USB is fine for an HD tuner...
I've got a Mac Mini with both the TV Mini HD and an EyeTV Hybrid attached to it via USB. They captures flawless HD content on two channels at the same time. Capturing HD content doesn't take much more than the tuner; it's already an mpeg stream when the bits come off the air, so it's already compressed and encoded - all you have to do is push the bits to disk.
Playback, as they say, is a b*tch. You have to have enough CPU to decode the mpeg stream, and enough I/O bandwidth to push bits to the display. Elgato and Miglia both say you need at least a dual G5 or a Core Duo. I couldn't get reasonable playback on a Core Solo or a Powerbook G4 - it was, as described here, "glitchy". After I replaced the Core Solo with a 2.0 GHz Core Duo (and upgraded the ram from .5 to 1GB), it played back beautifully. Shows I'd captured prior to the upgrade also played back beautifully.
Live tv is also gorgeous (I've got the mini tied to the DVI port on a 52" RCA 1080i rear projection monitor). If I try capturing on one tuner while watching live tv on another, the results aren't quite perfect, though I'm still trying to decide whether this is because the signal was flaky that night or that's just asking to much of the system.

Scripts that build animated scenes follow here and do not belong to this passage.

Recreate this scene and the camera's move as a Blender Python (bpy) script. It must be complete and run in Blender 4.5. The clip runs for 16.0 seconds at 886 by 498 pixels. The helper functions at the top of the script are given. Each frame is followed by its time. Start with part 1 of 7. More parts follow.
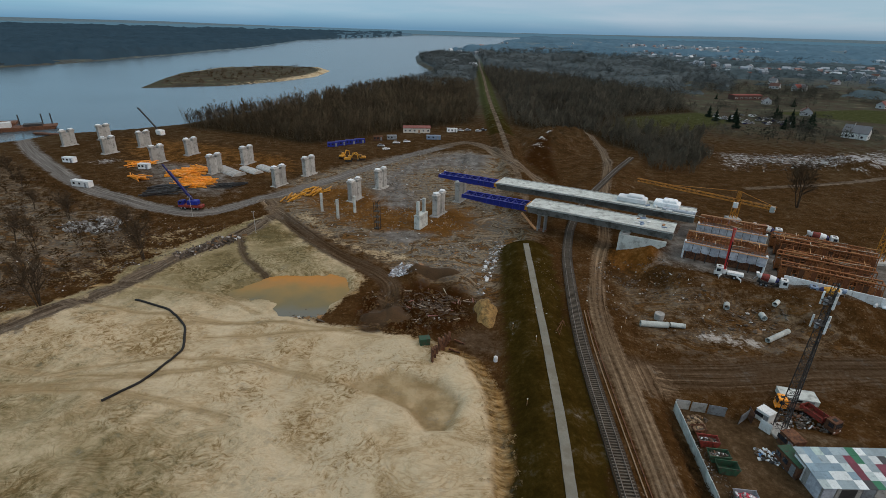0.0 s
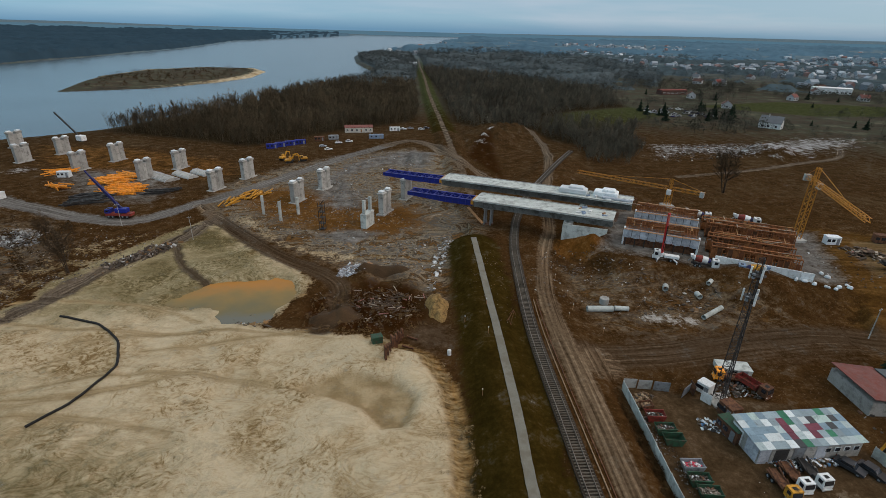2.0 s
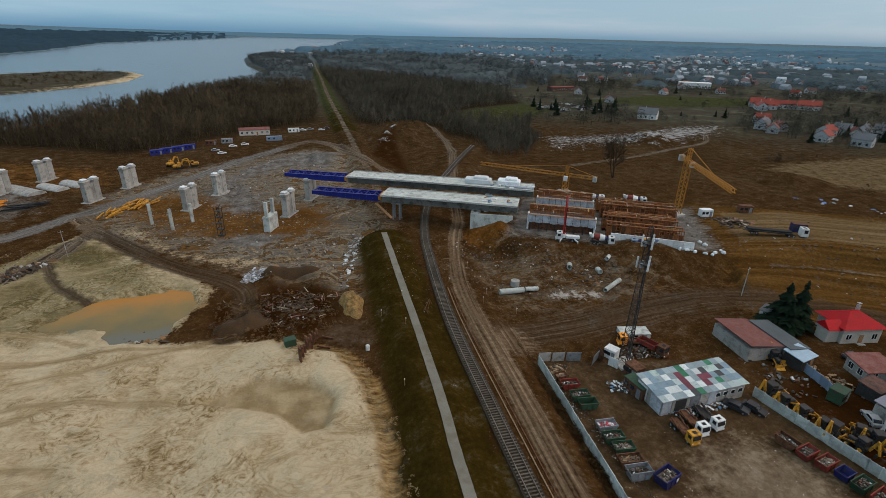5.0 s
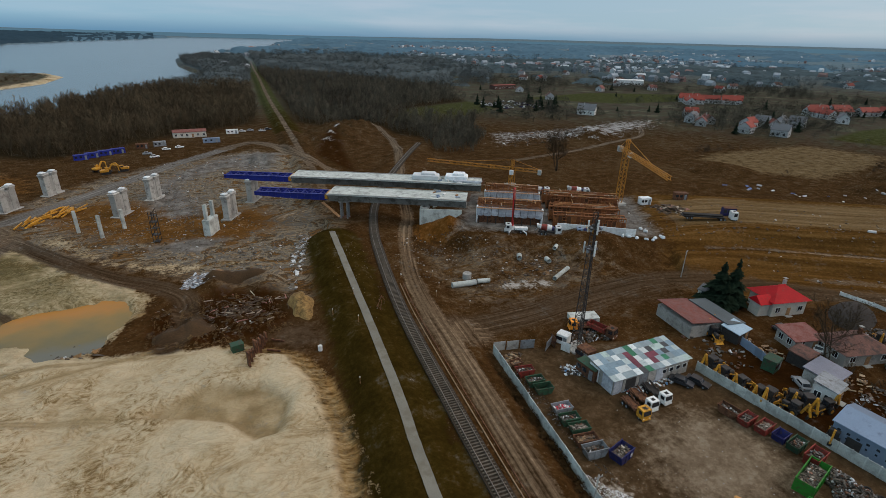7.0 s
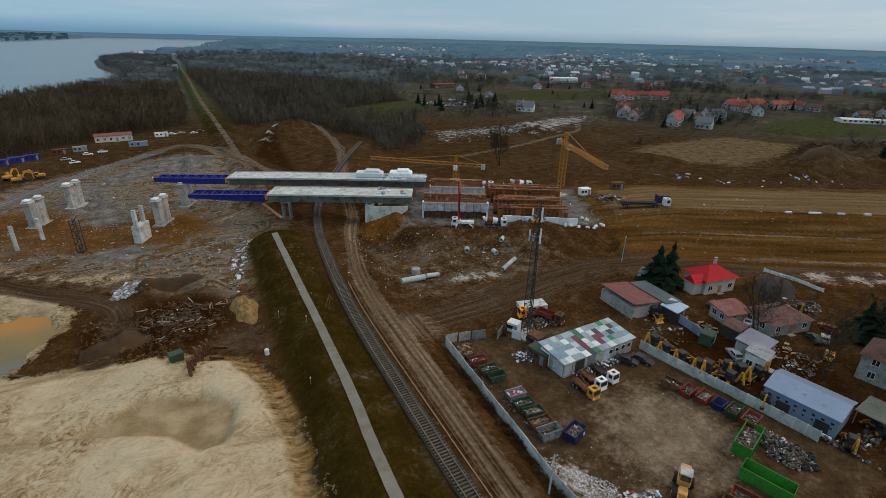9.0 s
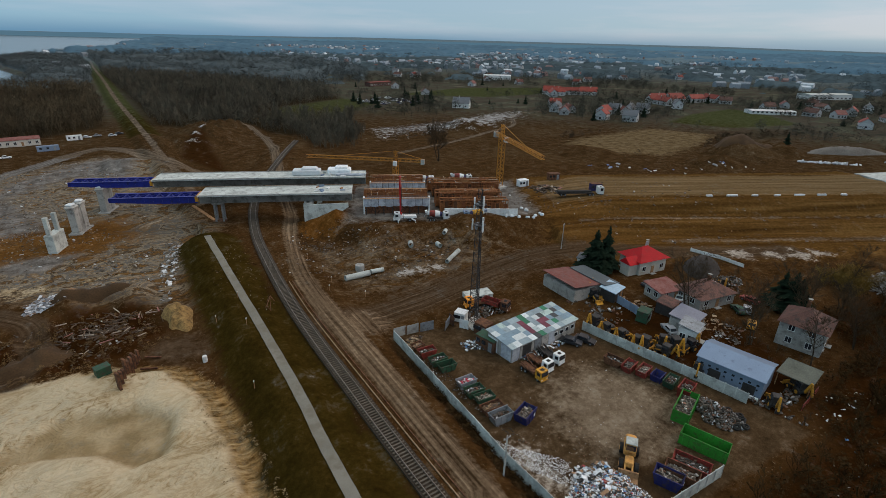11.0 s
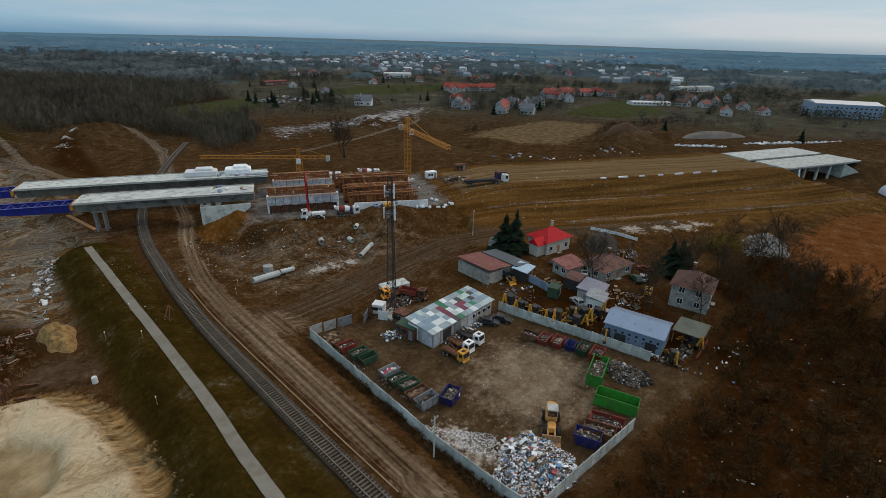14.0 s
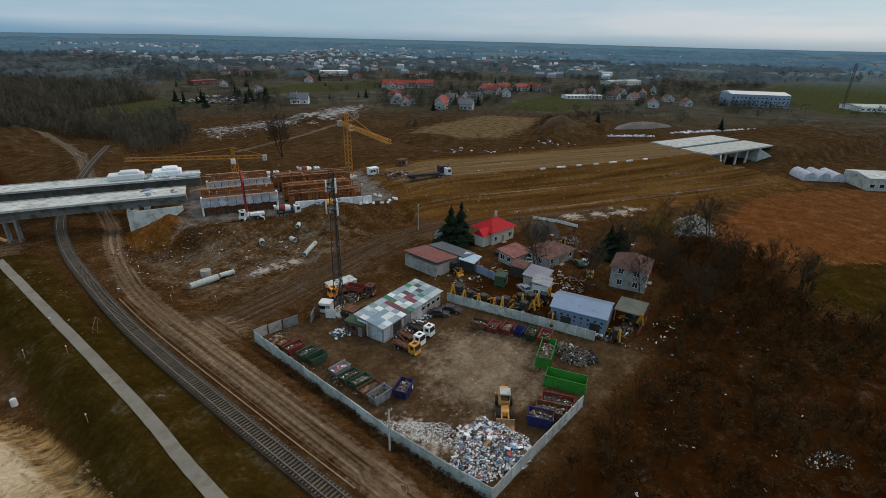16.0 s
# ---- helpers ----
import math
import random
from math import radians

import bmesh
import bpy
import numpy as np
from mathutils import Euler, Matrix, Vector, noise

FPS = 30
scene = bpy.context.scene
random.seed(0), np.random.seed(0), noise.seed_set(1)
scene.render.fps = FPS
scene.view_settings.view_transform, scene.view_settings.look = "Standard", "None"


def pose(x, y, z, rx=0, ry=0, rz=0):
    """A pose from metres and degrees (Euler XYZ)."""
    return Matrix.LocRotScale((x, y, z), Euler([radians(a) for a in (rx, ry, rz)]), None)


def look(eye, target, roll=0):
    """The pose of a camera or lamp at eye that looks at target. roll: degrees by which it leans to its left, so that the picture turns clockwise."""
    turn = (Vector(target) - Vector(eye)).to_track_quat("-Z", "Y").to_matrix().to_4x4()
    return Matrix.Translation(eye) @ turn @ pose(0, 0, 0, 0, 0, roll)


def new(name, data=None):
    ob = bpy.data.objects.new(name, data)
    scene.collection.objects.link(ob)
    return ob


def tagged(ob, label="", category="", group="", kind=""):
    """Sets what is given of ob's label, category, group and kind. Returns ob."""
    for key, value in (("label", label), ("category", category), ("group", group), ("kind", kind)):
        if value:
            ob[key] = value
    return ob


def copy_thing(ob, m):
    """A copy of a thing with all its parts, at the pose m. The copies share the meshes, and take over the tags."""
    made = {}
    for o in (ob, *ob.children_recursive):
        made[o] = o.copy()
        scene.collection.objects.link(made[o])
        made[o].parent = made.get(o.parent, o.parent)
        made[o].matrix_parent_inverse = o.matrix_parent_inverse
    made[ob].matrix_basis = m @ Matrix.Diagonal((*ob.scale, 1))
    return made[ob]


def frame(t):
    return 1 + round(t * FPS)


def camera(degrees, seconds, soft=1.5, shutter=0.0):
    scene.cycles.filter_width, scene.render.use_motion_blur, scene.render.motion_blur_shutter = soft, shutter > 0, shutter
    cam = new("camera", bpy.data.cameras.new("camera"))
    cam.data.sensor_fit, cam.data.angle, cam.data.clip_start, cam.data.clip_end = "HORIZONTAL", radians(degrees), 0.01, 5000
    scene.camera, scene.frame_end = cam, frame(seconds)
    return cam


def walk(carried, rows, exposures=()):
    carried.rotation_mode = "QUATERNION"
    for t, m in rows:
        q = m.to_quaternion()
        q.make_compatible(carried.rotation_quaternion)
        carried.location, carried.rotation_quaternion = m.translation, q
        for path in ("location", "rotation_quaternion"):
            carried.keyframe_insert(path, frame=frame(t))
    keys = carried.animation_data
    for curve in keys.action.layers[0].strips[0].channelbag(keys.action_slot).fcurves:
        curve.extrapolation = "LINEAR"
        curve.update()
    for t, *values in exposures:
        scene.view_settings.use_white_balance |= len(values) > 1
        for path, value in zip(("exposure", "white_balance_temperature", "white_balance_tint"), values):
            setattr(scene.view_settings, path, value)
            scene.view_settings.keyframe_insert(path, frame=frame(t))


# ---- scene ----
# the camera: a drone that turns on the spot while it sinks
cam = camera(83.64, 16.0, 0.5)
PATH = [
    (0.0, 0.00, -0.00, 64.00, 0.00, -23.93, 1.57),
    (0.5, 0.01, 0.05, 63.71, -1.55, -23.90, 1.50),
    (1.0, 0.03, 0.09, 63.41, -3.13, -23.87, 1.45),
    (1.5, 0.01, 0.13, 63.08, -4.74, -23.82, 1.43),
    (2.0, 0.05, 0.14, 62.72, -6.49, -23.76, 1.44),
    (2.5, 0.08, 0.12, 62.32, -8.33, -23.68, 1.45),
    (3.0, 0.13, 0.08, 61.90, -10.26, -23.59, 1.47),
    (3.5, 0.13, 0.04, 61.46, -12.19, -23.50, 1.48),
    (4.0, 0.15, -0.00, 61.01, -14.14, -23.41, 1.49),
    (6.5, 0.07, 0.17, 58.89, -22.22, -23.12, 1.54),
    (7.0, 0.10, 0.21, 58.50, -23.83, -23.07, 1.51),
    (7.5, 0.12, 0.23, 58.12, -25.46, -23.01, 1.49),
    (8.0, 0.16, 0.23, 57.74, -27.12, -22.96, 1.48),
    (8.5, 0.15, 0.25, 57.35, -28.75, -22.91, 1.47),
    (11.0, -0.01, 0.33, 55.36, -37.52, -22.80, 1.50),
    (11.5, 0.03, 0.28, 54.96, -39.49, -22.78, 1.50),
    (12.0, 0.07, 0.22, 54.55, -41.47, -22.75, 1.51),
    (12.5, 0.05, 0.21, 54.14, -43.31, -22.71, 1.53),
    (13.0, -0.03, 0.26, 53.74, -45.04, -22.67, 1.54),
    (13.5, -0.12, 0.32, 53.34, -46.69, -22.62, 1.55),
    (14.0, -0.15, 0.33, 52.97, -48.39, -22.58, 1.54),
    (14.5, -0.16, 0.31, 52.63, -50.11, -22.55, 1.51),
    (15.0, -0.14, 0.26, 52.33, -51.82, -22.55, 1.45),
    (15.5, -0.15, 0.24, 52.06, -53.46, -22.59, 1.37),
    (16.0, -0.15, 0.22, 51.80, -55.08, -22.67, 1.28),
]


def aim(x, y, z, yaw, pitch, roll):
    """Camera pose: heading left of +y, tilt up, and the lean to the left."""
    return pose(x, y, z, 90 + pitch, 0, yaw) @ pose(0, 0, 0, 0, 0, roll)


walk(cam, [(t, aim(*row)) for t, *row in PATH], ((0.0, 0.0), (16.0, 0.0)))

# ---- light: a dull overcast evening ----
world = bpy.data.worlds.new("world")
scene.world = world
world.use_nodes = True
wn, wl = world.node_tree.nodes, world.node_tree.links
wn.clear()


def wnode(kind, **inputs):
    n = wn.new(kind)
    for k, v in inputs.items():
        n.inputs[k].default_value = v
    return n


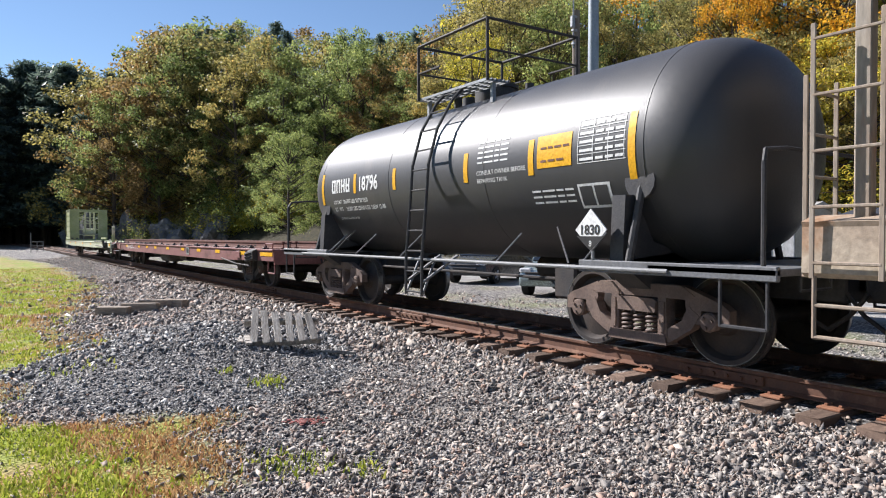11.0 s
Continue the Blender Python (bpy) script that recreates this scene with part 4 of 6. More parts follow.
    # white inner lines of the letters
    for line in ([(5.2, 1.9), (4.9, 1.5), (4.5, 1.35)], [(4.35, 2.3), (4.0, 1.75), (3.4, 1.4)], [(3.2, 2.2), (2.9, 1.8), (2.4, 1.4)], [(2.5, 2.3), (2.1, 1.75), (1.6, 1.45)], [(-0.7, 1.95), (-0.9, 1.7), (-0.75, 1.5), (-1.1, 1.2)],
                 [(-1.2, 2.05), (-1.45, 1.75), (-1.3, 1.45), (-1.6, 1.05)], [(-1.75, 2.0), (-2.0, 1.8), (-1.8, 1.6), (-2.15, 1.3)], [(-2.3, 1.72), (-2.55, 1.62), (-2.8, 1.7)], [(-4.35, 1.95), (-4.7, 1.85), (-5.0, 2.0)]):
        fine = [(a[0] + (b[0] - a[0]) * k / 4, a[1] + (b[1] - a[1]) * k / 4) for a, b in zip(line, line[1:]) for k in range(4)] + [line[-1]]
        ribbon(car, s, "graffiti_outline", faded_white, fine, 0.035, 0.016, closed=False, taper=True)
    text(car, s, "2017", 0.13, -0.02, 1.14, SPRAY_WHITE, lift=0.016)
    # the lap of the upper sheets over the lower ones
    bm = bmesh.new()
    prism(bm, [(-hopper_surf(2.08) - .006, 2.085), (-hopper_surf(2.11) - .008, 2.10), (-hopper_surf(2.12) + .004, 2.112), (-hopper_surf(2.08) + .01, 2.08)], 'y', -7.42, 7.42)
    part("sheet_lap", bm, orange, car)
    pale = mat("pale_stencil_patch", (0.62, 0.60, 0.50), rough=0.6, scale=3, bump=0)
    bars(car, s, 7.0, 2.42, (0.42,), 0.24, pale)
    text(car, s, "SOXX", 0.19, 6.97, 2.47, BLACK_INK, lift=0.014)
    text(car, s, "6922", 0.2, 7.0, 2.14, BLACK_INK)
    for y, h in ((-5.6, 0.75), (-0.2, 0.4), (5.0, 0.4), (2.3, 0.45)):
        flat_on(car, s, "reflector", YELLOW, [[(y, 1.75), (y - 0.09, 1.75), (y - 0.02, 1.75 + h), (y + 0.07, 1.75 + h)]], 0.016, "amber reflective strip")
    for s2 in (-1, 1):
        for y0, y1, top in ((-7.3, -6.95, 1.95), (6.95, 7.3, 1.75)):
            bm = bmesh.new()
            box(bm, s2 * 1.60, s2 * 1.68, y0, y1, 1.0, top, 0.03)
            part("corner_gusset", bm, buff, car)
    return car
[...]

All this is OTA. Getting a reasonable signal required installing an outdoor antenna. When I added the Hybrid, I put in a splitter and the weaker channels reported "Encrypted" on it and "Not available" on the Mini HD. Adding an inline amplifier from Radio Shack solved that problem.
To answer the OPs question, neither of these are suitable for getting HD content off of another device (thought they make a better DVR than anything short of a Series 2 Tivo). To do that, you need a device that will output bits to a data port or ATSC.